_WHAT YOU ARE ASKED TO DO_. Restate each of the lines below word for word and drop every picture.

_SOURCE DATA_.
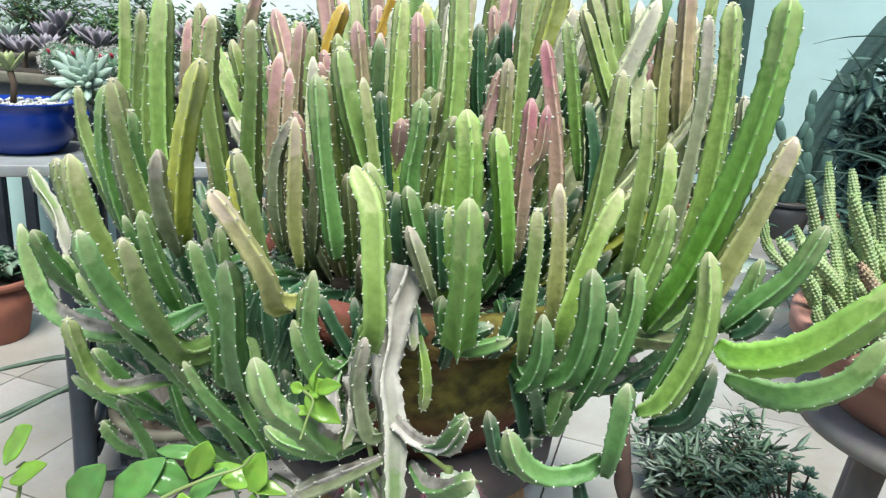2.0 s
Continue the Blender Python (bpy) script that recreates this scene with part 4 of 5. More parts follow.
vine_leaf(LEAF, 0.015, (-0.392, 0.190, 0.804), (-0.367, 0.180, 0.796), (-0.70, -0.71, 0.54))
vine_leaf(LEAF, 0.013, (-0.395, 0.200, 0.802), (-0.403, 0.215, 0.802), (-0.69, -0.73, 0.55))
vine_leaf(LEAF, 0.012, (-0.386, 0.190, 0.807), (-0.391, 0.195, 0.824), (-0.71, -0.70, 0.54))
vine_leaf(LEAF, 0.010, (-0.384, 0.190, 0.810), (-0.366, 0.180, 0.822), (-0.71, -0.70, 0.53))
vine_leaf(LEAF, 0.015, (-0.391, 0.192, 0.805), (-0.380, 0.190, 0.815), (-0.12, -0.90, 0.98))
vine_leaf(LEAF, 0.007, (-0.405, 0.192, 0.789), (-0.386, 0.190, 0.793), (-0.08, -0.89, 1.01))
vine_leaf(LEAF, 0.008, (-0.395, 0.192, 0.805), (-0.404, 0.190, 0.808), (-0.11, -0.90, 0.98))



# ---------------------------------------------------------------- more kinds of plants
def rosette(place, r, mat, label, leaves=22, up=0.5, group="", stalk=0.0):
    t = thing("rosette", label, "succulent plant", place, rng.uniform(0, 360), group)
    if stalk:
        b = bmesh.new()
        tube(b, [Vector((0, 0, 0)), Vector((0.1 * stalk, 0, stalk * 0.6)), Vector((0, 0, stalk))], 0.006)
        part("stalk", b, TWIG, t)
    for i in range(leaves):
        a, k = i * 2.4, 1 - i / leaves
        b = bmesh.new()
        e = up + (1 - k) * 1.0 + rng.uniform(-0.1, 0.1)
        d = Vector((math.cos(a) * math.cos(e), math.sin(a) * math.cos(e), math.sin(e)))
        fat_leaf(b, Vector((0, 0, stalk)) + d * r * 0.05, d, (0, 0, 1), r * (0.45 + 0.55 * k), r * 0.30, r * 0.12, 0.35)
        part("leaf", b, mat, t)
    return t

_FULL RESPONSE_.
2.0 s
Continue the Blender Python (bpy) script that recreates this scene with part 4 of 5. More parts follow.
vine_leaf(LEAF, 0.015, (-0.392, 0.190, 0.804), (-0.367, 0.180, 0.796), (-0.70, -0.71, 0.54))
vine_leaf(LEAF, 0.013, (-0.395, 0.200, 0.802), (-0.403, 0.215, 0.802), (-0.69, -0.73, 0.55))
vine_leaf(LEAF, 0.012, (-0.386, 0.190, 0.807), (-0.391, 0.195, 0.824), (-0.71, -0.70, 0.54))
vine_leaf(LEAF, 0.010, (-0.384, 0.190, 0.810), (-0.366, 0.180, 0.822), (-0.71, -0.70, 0.53))
vine_leaf(LEAF, 0.015, (-0.391, 0.192, 0.805), (-0.380, 0.190, 0.815), (-0.12, -0.90, 0.98))
vine_leaf(LEAF, 0.007, (-0.405, 0.192, 0.789), (-0.386, 0.190, 0.793), (-0.08, -0.89, 1.01))
vine_leaf(LEAF, 0.008, (-0.395, 0.192, 0.805), (-0.404, 0.190, 0.808), (-0.11, -0.90, 0.98))



# ---------------------------------------------------------------- more kinds of plants
def rosette(place, r, mat, label, leaves=22, up=0.5, group="", stalk=0.0):
    t = thing("rosette", label, "succulent plant", place, rng.uniform(0, 360), group)
    if stalk:
        b = bmesh.new()
        tube(b, [Vector((0, 0, 0)), Vector((0.1 * stalk, 0, stalk * 0.6)), Vector((0, 0, stalk))], 0.006)
        part("stalk", b, TWIG, t)
    for i in range(leaves):
        a, k = i * 2.4, 1 - i / leaves
        b = bmesh.new()
        e = up + (1 - k) * 1.0 + rng.uniform(-0.1, 0.1)
        d = Vector((math.cos(a) * math.cos(e), math.sin(a) * math.cos(e), math.sin(e)))
        fat_leaf(b, Vector((0, 0, stalk)) + d * r * 0.05, d, (0, 0, 1), r * (0.45 + 0.55 * k), r * 0.30, r * 0.12, 0.35)
        part("leaf", b, mat, t)
    return t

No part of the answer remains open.